There is also strong indication that it is a cultural phenomenon due to the fact that the majority of sightings happen in the U.S. and the U.K.

worldpopulationreview.com/…/ufo-sightings-by-coun…

Posadas seems to acknowledge this:

We need to wait for further proof. It is possible that they have appeared, though it is also possible that there has been much fantasising, exaggeration or mystical deductions on the part of those who have seen them. But there is testimony from people who seem thoughtful.

But then immediately turns around and acts like extraterrestrial UFOs are a certainty:

We do not know what form they take, or their number, but they must exist, or else they would not appear like this. There are reasons enough why capitalists would not invent these matters.

This means that they have no need for war, that they do not come to Earth with goals of conquest in mind.

They have no aggressive impulse, they have no need to kill in order to live: they come only to observe.

There is one final critical miss here, in my opinion:

The existence of flying saucers and living beings on other planets is a phenomena that the dialectical conception of history can admit. The most immediate consequence we can draw is that, if these beings do exist, they must have a societal organisation superior to our own. Their appearances are not the effect of bellicose or aggressive sentiments.

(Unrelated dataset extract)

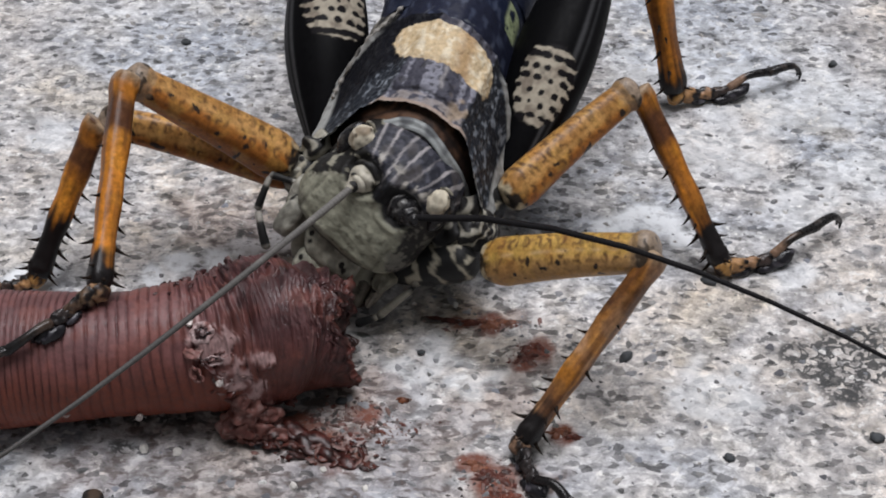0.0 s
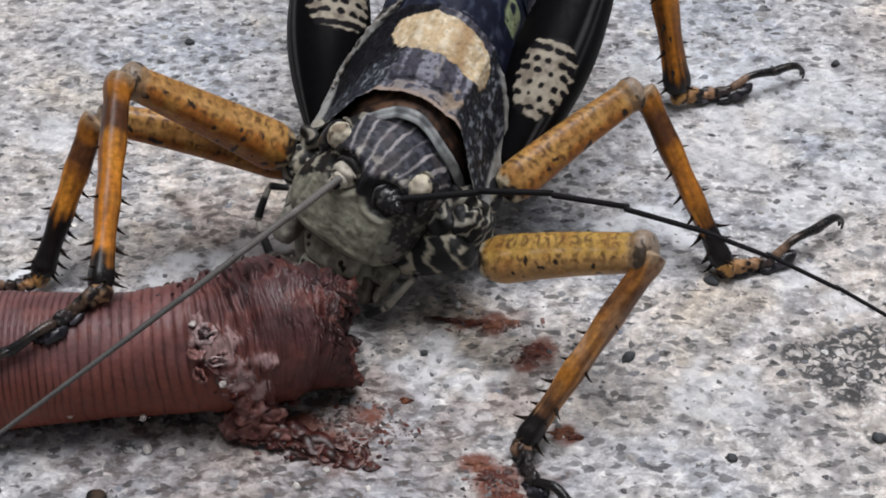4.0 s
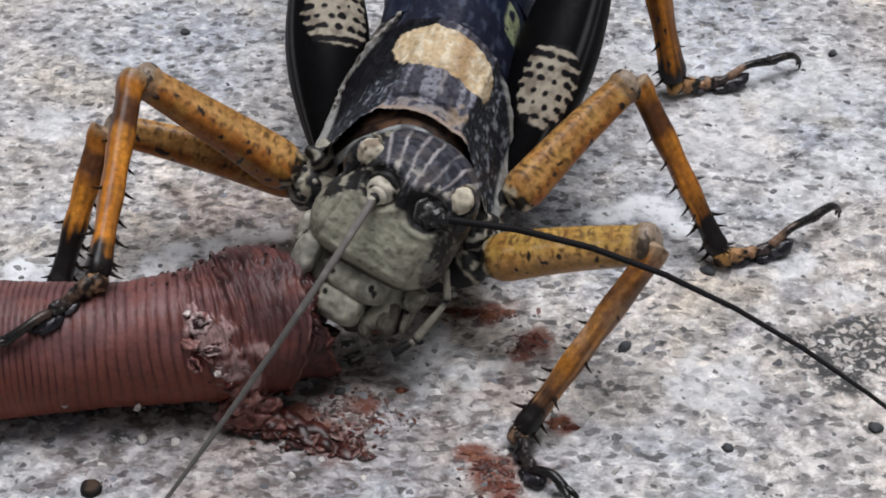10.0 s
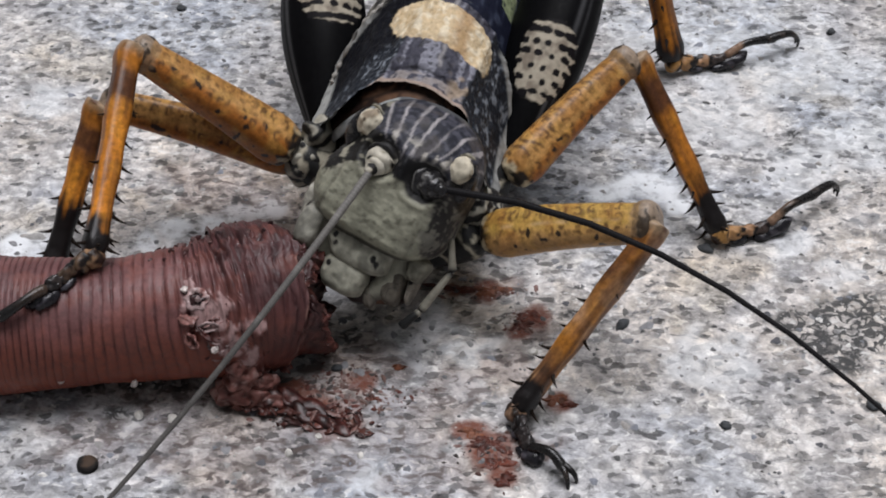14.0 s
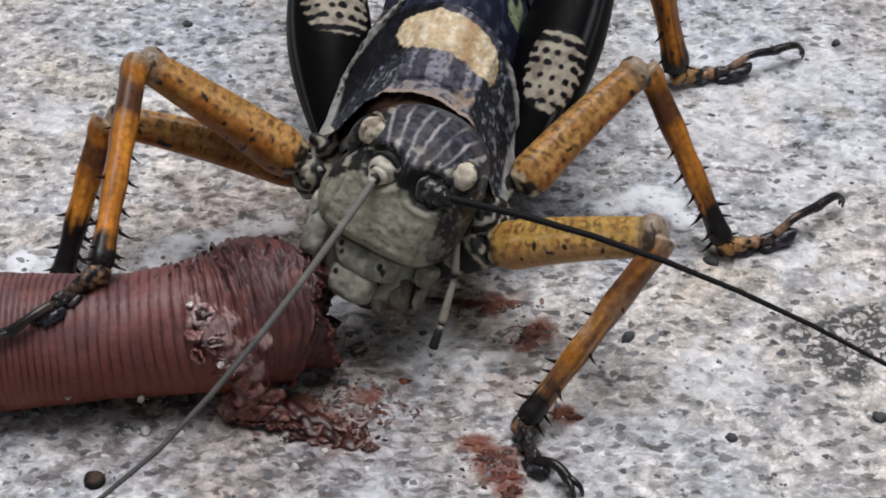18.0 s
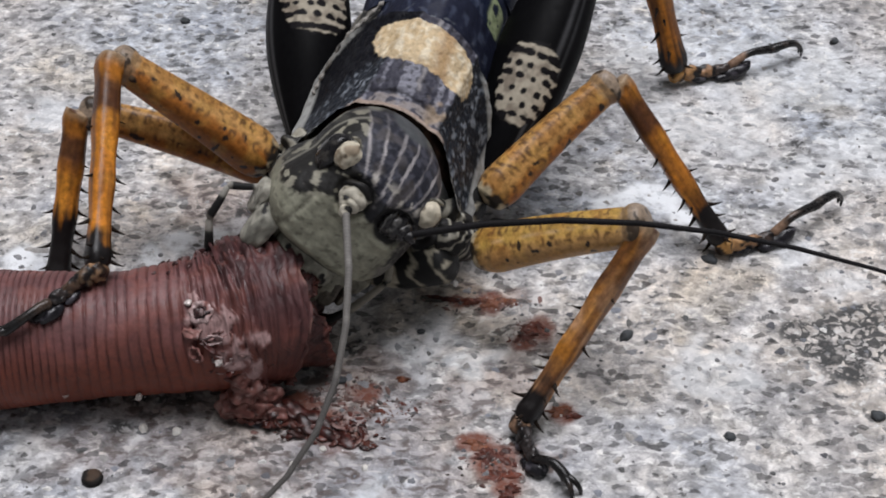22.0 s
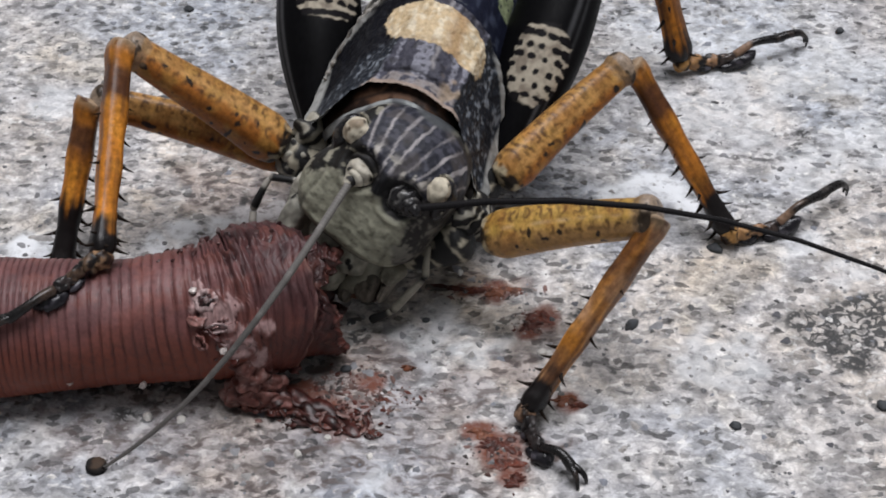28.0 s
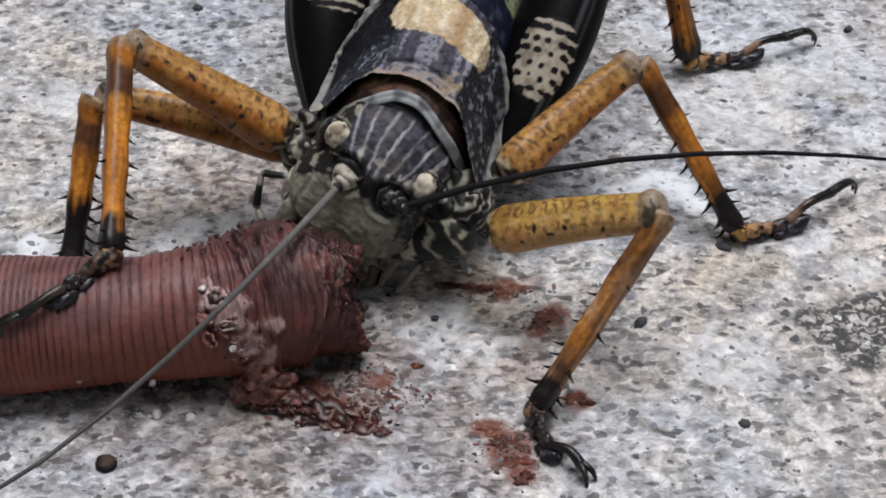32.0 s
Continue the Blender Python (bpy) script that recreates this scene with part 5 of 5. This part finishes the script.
BODY_ROWS = [
    (0.0, sway(-0.46, 1.45, 0.01, 0.97, 2.50, -1.35)),
    (0.5, sway(-0.47, 1.82, 0.00, 0.27, 2.48, -1.19)),
    (1.0, sway(-0.65, 1.83, -0.23, 0.61, 2.47, -1.20)),
    (1.5, sway(-0.25, 1.61, 0.00, 0.21, 2.40, -0.93)),
    (2.0, sway(-0.90, 0.83, 0.70, 1.41, 3.64, -2.85)),
    (2.5, sway(-1.26, 1.45, 0.52, 1.12, 3.34, -3.48)),
    (3.0, sway(-1.22, 2.00, 0.17, 0.87, 3.00, -3.05)),
    (3.5, sway(-0.84, 1.87, 0.53, 0.68, 2.17, -2.91)),
    (5.5, sway(-0.69, 1.92, 0.70, -1.05, 2.01, -2.55)),
    (6.0, sway(-0.54, 1.78, 0.91, -1.48, 1.88, -2.10)),
    (6.5, sway(-0.59, 2.16, 0.83, -1.29, 1.60, -2.61)),
    (7.0, sway(-0.53, 2.52, 0.53, -1.17, 1.33, -2.53)),
    (7.5, sway(-0.40, 2.74, 0.45, -1.92, 1.42, -2.16)),
    (8.0, sway(-0.26, 2.67, 0.45, -1.60, 0.67, -2.55)),
    (8.5, sway(-0.51, 2.59, 0.14, -1.41, 0.65, -2.39)),
    (9.0, sway(0.68, 2.04, 0.82, -2.38, 0.41, -0.96)),
    (9.5, sway(0.30, 0.46, -0.41, 0.76, -0.60, -0.45)),
    (10.0, sway(-0.04, 0.39, -0.47, 1.37, 0.08, -0.90)),
    (10.5, sway(-0.29, 0.12, -0.49, 2.15, 0.12, -1.41)),
    (11.0, sway(0.01, 0.13, -0.18, 1.10, 0.22, -0.58)),
    (11.5, sway(-0.06, -0.13, -0.10, 0.76, 0.20, -0.98)),
    (12.0, sway(0.01, -0.01, -0.16, 0.38, 0.33, -0.39)),
    (12.5, sway(-0.00, 0.03, -0.14, 0.39, 0.14, -0.36)),
    (13.0, sway(0.00, 0.00, 0.00, 0.00, 0.00, 0.00)),
    (13.5, sway(-0.03, -0.26, 0.02, -0.30, -0.16, -0.77)),
    (14.0, sway(-0.05, 0.20, -0.28, 0.07, 0.24, -0.11)),
    (14.5, sway(0.02, 0.11, -0.08, -0.43, 0.09, 0.59)),
    (16.5, sway(-0.16, -0.48, 0.00, 0.54, 0.37, -0.80)),
    (17.0, sway(-0.28, -0.14, -0.29, 0.33, 0.75, -0.93)),
    (17.5, sway(0.18, 0.21, 0.14, -0.54, -0.07, 0.56)),
    (18.0, sway(0.15, -0.20, 0.42, -0.01, -0.02, 0.06)),
    (18.5, sway(0.40, 0.22, 0.21, -0.63, 0.00, 0.81)),
    (19.0, sway(0.60, -1.75, -0.03, 2.69, -0.33, 0.28)),
    (19.5, sway(-0.19, -1.42, -0.09, 3.98, 0.31, -1.62)),
    (20.0, sway(-0.89, -1.00, -0.44, 6.23, 2.58, -0.66)),
    (20.5, sway(-1.02, -1.54, -0.24, 5.17, 2.93, -1.25)),
    (21.0, sway(-1.81, -0.66, -0.52, 4.73, 3.00, -1.91)),
    (21.5, sway(-1.87, -0.23, -0.72, 3.83, 2.18, -1.99)),
    (22.0, sway(-1.89, -0.24, -0.51, 3.36, 2.14, -2.29)),
    (22.5, sway(-1.18, -0.53, -0.02, 2.63, 2.17, -1.77)),
    (23.0, sway(-1.19, -0.15, -0.24, 2.12, 2.31, -1.22)),
    (23.5, sway(-1.27, 0.04, -0.24, 1.78, 2.34, -0.79)),
    (24.0, sway(-1.25, 0.15, -0.38, 1.54, 2.35, -0.97)),
    (24.5, sway(-1.23, 0.02, -0.43, 1.66, 2.24, -1.17)),
    (26.5, sway(-1.34, 0.16, -0.53, 1.46, 2.06, -1.32)),
    (27.0, sway(-1.25, -0.22, -0.10, 1.16, 1.92, -2.11)),
    (27.5, sway(-0.95, -0.16, 0.19, 0.60, 1.43, -1.84)),
    (28.0, sway(-1.28, 0.03, -0.27, 0.92, 1.52, -1.41)),
    (28.5, sway(-1.14, 0.11, -0.10, 1.07, 1.57, -2.02)),
    (29.0, sway(-1.56, -0.25, 0.09, 1.45, 1.86, -3.00)),
    (29.5, sway(-1.10, 0.11, 0.04, 0.33, 1.61, -1.92)),
    (30.0, sway(-1.27, 0.35, -0.27, 1.01, 1.64, -2.15)),
    (30.5, sway(-1.06, 0.24, 0.03, 0.35, 1.44, -1.42)),
    (31.0, sway(-1.41, 0.65, -0.14, 1.67, 1.60, -2.84)),
    (31.5, sway(-1.24, 0.56, 0.07, 0.83, 1.66, -2.31)),
    (32.0, sway(-1.59, 0.39, -0.02, 0.77, 1.46, -2.83)),
]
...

This line of thought relies on the earlier premise that extraterrestrials are already here and are peaceful. I think I’ve sufficiently explained why there is insufficient reason to believe that. But worse is, even if they did exist and are currently peaceful, that still doesn’t necessarily prove anything about their economic/political system.

It could be the case that they’ve only sent recon ships to prepare for invasion, to extract capital value from our planet. It could be the case that they never grew out of feudalism, and their monarch simply finds us entertaining. It could be the case that they are hyper individualistic, using a barter economy with no government, but are long lived enough to make technological progress on an individual level, and there’s only a few of them in orbit poking around. I absolutely love science fiction, and I could go on with a million other made up examples that would fit the narrative here, but it’s only ever going to be fiction. There needs to be much stronger evidence than what Posadas provided.

I’d be very interested to hear your thoughts on this. Because while I heavily disagree with Posadas, this is still an incredibly interesting topic.